About

  • This project was about visibility of underrepresented artists and narratives. Not JF.
  • We have a desire for inclusive literary spaces and are questioning literary journals and the publishing industry. What happens when editors change out every two months, when they are asked to question where their tastes come from? What happens when work is considered under a blind submission process?

It seems to us at The James Franco Review, that more needs to be done than just make a commitment to diversity. We need to reimagine literary spaces. The whole publishing system needs to be queered. So a queer living in Seattle took a leap. The journal is managed by a  staff of artists who all have a stake in the mission and curated by a cast of editors who change every two months.

This project exists ONLY in time capsule and is not and will never be active again in the way it once was. But considering this ran from 2014-2016 it is a powerful historical record during a moment where writers and editors demanded more from the industry. And still do.

The Stranger ♦  The LA Times ♦  Entertainment Weekly

FAQ

When we started seeing James Franco’s name in magazines, and then saw his book of poetry from Graywolf, we joked: let’s submit some fiction under James Franco’s name and see what happens.

This joking was more out of curiosity than jealousy. In the New York Times Book Review article “James Franco, Poet,” David Orr put it this way:

“This book wouldn’t be published by Graywolf (I hope) if James Franco weren’t ‘James Franco.’ For that matter, James Franco wouldn’t be getting reviewed right now if he weren’t ‘James Franco.’ In fact, if James Franco were just another MFA student struggling to catch the attention of the two part-time employees of Origami Anthropod Press, he’d probably be reading this piece and fuming about all the attention being given, yet again, to James Franco.”

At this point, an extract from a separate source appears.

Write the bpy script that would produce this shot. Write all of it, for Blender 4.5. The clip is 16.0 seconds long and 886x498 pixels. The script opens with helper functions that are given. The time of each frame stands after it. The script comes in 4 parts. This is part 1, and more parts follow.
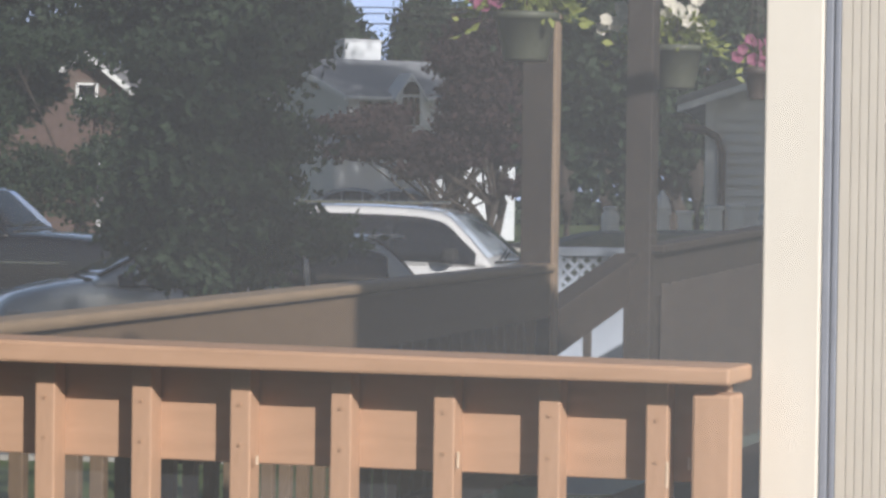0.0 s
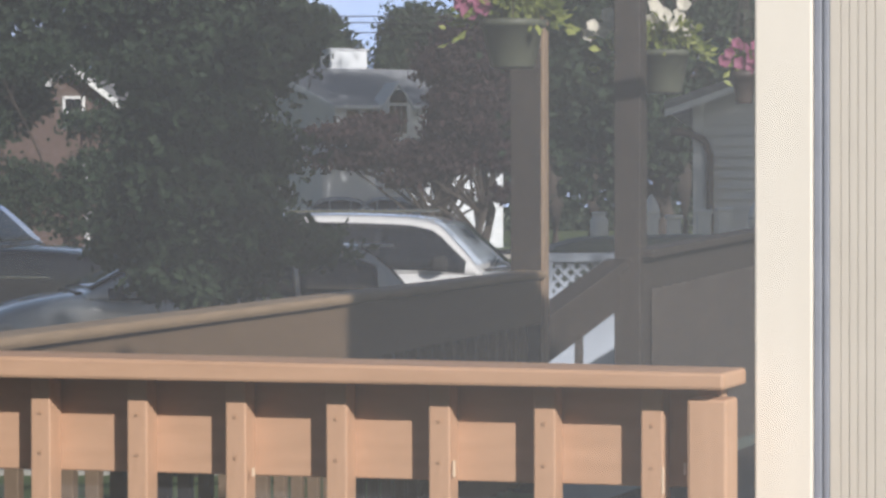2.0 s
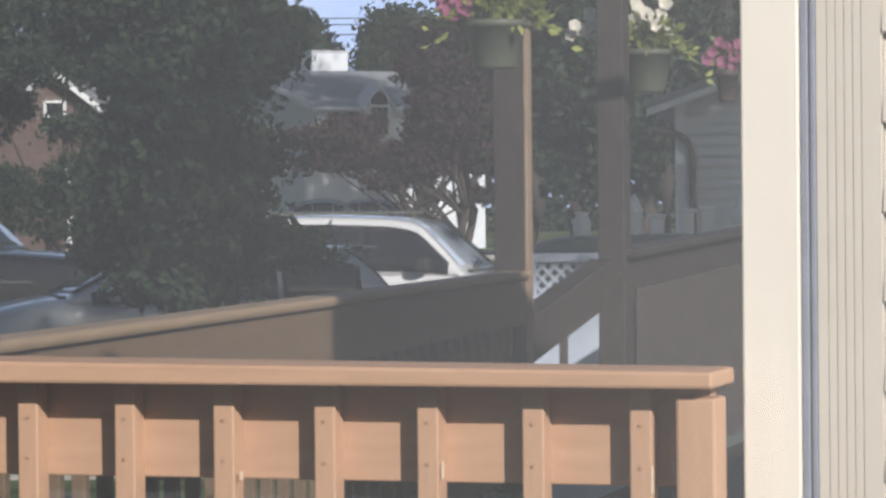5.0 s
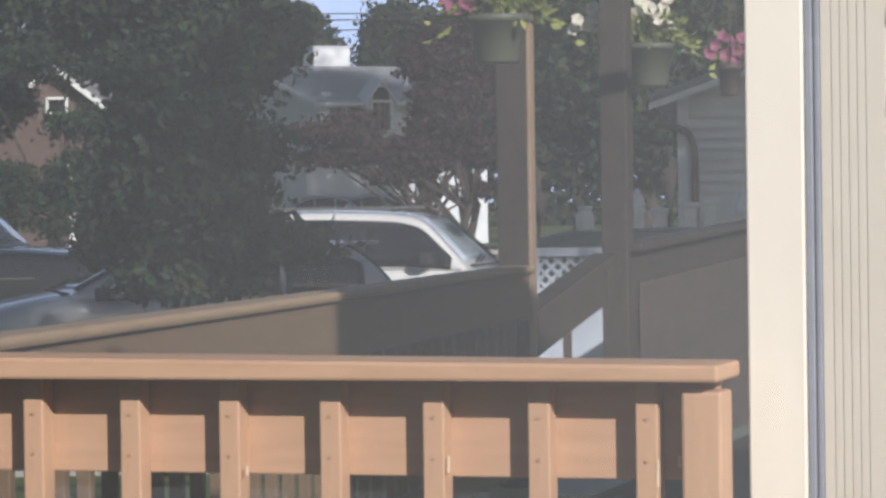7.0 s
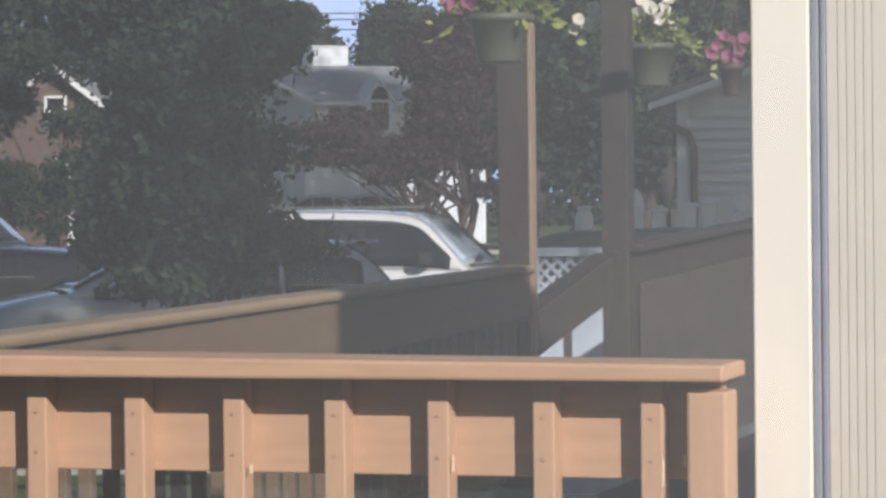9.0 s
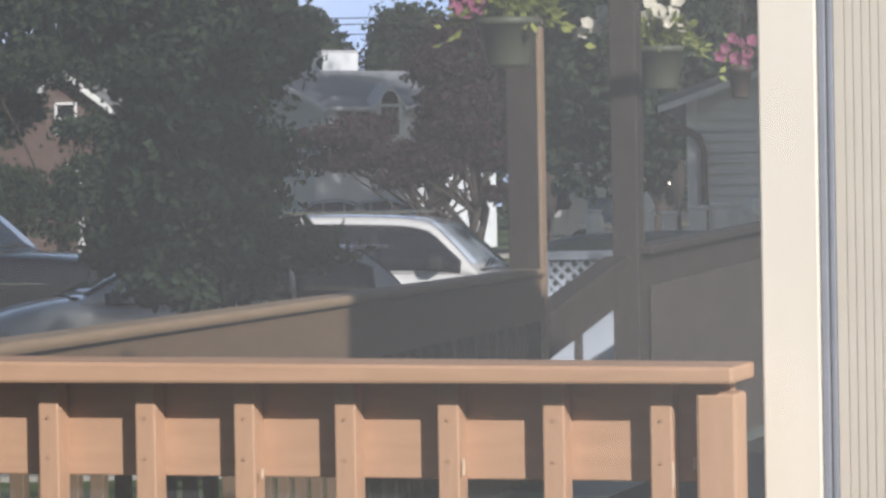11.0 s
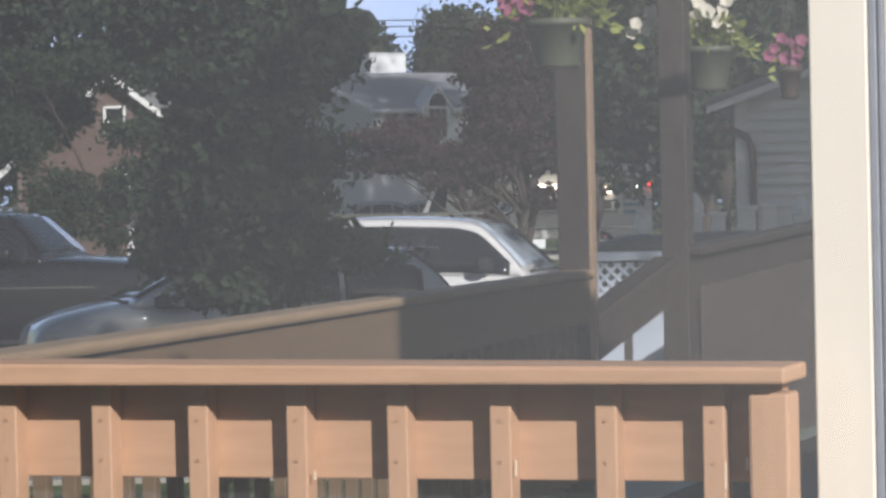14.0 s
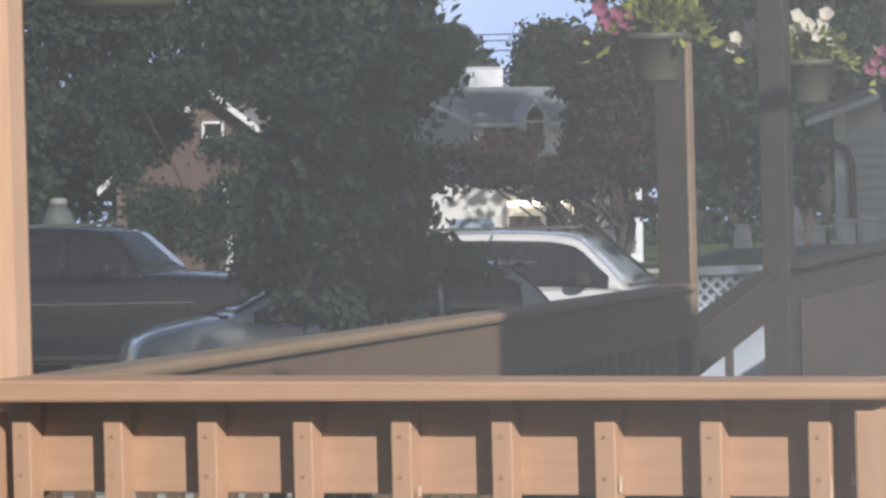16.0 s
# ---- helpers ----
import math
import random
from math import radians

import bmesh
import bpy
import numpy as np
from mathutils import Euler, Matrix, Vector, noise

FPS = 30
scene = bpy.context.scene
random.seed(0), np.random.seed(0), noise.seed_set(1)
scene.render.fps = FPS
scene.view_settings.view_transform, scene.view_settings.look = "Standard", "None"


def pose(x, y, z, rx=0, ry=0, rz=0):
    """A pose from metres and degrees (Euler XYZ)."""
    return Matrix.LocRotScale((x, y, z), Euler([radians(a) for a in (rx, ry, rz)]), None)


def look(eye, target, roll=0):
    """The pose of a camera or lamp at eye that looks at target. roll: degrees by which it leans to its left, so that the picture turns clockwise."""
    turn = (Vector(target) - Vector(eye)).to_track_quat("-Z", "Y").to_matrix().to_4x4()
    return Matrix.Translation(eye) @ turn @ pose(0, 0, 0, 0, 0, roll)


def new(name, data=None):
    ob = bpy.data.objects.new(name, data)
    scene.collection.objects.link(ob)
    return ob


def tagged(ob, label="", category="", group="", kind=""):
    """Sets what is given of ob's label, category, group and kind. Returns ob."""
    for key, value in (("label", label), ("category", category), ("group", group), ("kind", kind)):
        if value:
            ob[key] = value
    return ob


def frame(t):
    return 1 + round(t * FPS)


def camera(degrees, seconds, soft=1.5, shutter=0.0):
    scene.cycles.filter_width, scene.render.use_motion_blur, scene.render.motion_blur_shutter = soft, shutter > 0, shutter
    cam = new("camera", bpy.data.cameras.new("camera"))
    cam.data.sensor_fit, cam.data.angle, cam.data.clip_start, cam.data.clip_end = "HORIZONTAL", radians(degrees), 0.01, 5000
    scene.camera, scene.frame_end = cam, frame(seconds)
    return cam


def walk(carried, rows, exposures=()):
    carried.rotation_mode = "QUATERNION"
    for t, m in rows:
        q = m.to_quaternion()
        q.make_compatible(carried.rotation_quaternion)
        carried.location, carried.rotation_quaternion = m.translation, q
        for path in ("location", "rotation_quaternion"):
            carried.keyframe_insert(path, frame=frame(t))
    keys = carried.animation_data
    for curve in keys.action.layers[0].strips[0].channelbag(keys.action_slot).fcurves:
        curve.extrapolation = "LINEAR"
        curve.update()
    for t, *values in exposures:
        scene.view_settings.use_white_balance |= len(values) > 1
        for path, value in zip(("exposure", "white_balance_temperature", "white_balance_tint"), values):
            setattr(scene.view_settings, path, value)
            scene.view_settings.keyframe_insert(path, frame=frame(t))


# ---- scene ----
cam = camera(16.37, 16.0, soft=2.8)


def eye(x, y, z, yaw, pitch, roll):
    """A camera pose: yaw to the left, pitch upwards, roll by which the picture turns clockwise."""
    return pose(x, y, z) @ pose(0, 0, 0, 0, 0, yaw) @ pose(0, 0, 0, 90 + pitch, 0, 0) @ pose(0, 0, 0, 0, 0, roll)


PATH = [
    (0, eye(0.0075, 0.0098, 1.9955, 0.362, -1.196, 0.779)),
    (0.5, eye(0.0082, -0.0001, 1.9972, 0.289, -1.197, 0.516)),
    (1, eye(0.0088, -0.0012, 1.9990, 0.255, -1.172, 0.265)),
    (1.5, eye(0.0053, 0.0008, 1.9988, 0.207, -1.098, 0.051)),
    (2, eye(0.0014, -0.0006, 1.9985, 0.157, -1.053, -0.139)),
    (2.5, eye(0.0004, 0.0042, 1.9982, 0.077, -1.038, -0.229)),
    (3, eye(0.0000, 0.0000, 2.0000, 0.000, -1.020, -0.280)),
    (3.5, eye(-0.0037, 0.0059, 1.9983, -0.070, -1.012, -0.313)),
    (4, eye(-0.0052, 0.0062, 1.9982, -0.126, -1.009, -0.421)),
    (6.5, eye(-0.0091, 0.0112, 1.9977, -0.141, -1.108, -0.789)),
    (7, eye(-0.0104, 0.0091, 1.9971, -0.126, -1.124, -0.839)),
    (7.5, eye(-0.0127, 0.0110, 1.9964, -0.119, -1.122, -0.794)),
    (8, eye(-0.0182, 0.0147, 1.9959, -0.134, -1.128, -0.699)),
    (8.5, eye(-0.0229, 0.0184, 1.9950, -0.172, -1.132, -0.654)),
    (11, eye(-0.0199, 0.0024, 1.9952, 0.034, -1.046, -1.029)),
    (11.5, eye(-0.0183, -0.0012, 1.9963, 0.151, -1.030, -1.151)),
    (12, eye(-0.0198, -0.0020, 1.9957, 0.273, -1.022, -1.225)),
    (12.5, eye(-0.0198, -0.0038, 1.9968, 0.401, -1.023, -1.316)),
    (13, eye(-0.0217, -0.0030, 1.9968, 0.550, -1.020, -1.291)),
    (13.5, eye(-0.0228, 0.0028, 1.9957, 0.724, -1.016, -1.325)),
    (14, eye(-0.0251, -0.0008, 1.9944, 0.932, -0.994, -1.298)),
    (14.5, eye(-0.0288, -0.0002, 1.9950, 1.253, -0.959, -1.300)),
    (15, eye(-0.0334, -0.0029, 1.9958, 1.658, -0.879, -1.274)),
    (15.5, eye(-0.0392, -0.0085, 1.9970, 2.191, -0.786, -1.350)),
    (16, eye(-0.0360, -0.0070, 1.9983, 2.738, -0.689, -1.493)),
]
walk(cam, PATH)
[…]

Harsh words, but here’s the opportunity I saw: what if we were all James Franco? How would this address the bias of editors, the flawed publishing industry, and what door would that create for underrepresented writers? It could be that certain phrases would have to be questioned, such as the one which, as a former mediocre MFA student, I heard more than a dozen times from literary agents and editors: “The great work rises to the surface.”

At the James Franco Review, we don’t know why some stories and poems get published while others don’t, or what it means for something to be right for a magazine.

We do believe that editors tastes are culturally formed, and that something powerful can happen when editors question their tastes, read actively from the place of bringing underrepresented stories into literature.

At this time work is considered without names or cover letters, as if we were all James Franco, which means having the clout for an editors attention. The blind submission process is only as effective as the editors using it, which is why the editors who work with the journal are writers and editors who have a personal stake in the mission.

What we are looking for:

“Create dangerously for those who read dangerously.”—Edwidge Danticat

We want the story, poem, or essay you wrote that you believe in the most, or that hasn’t found the right home. We aren’t looking for work that imitates James Franco’s work or satirizes. Think of this as the open door  where you studied, and where you’ve been published doesn’t matter. If the guest editor likes your piece, they’ll take it, and if they don’t like it, remember that it’s subjective and keep writing. And submit when the editors change out.

Things the James Franco Review editors are told to consider before they read:

Allow room for what isn’t supposed to happen, characters you don’t always get to see. Be brave. Read dangerously.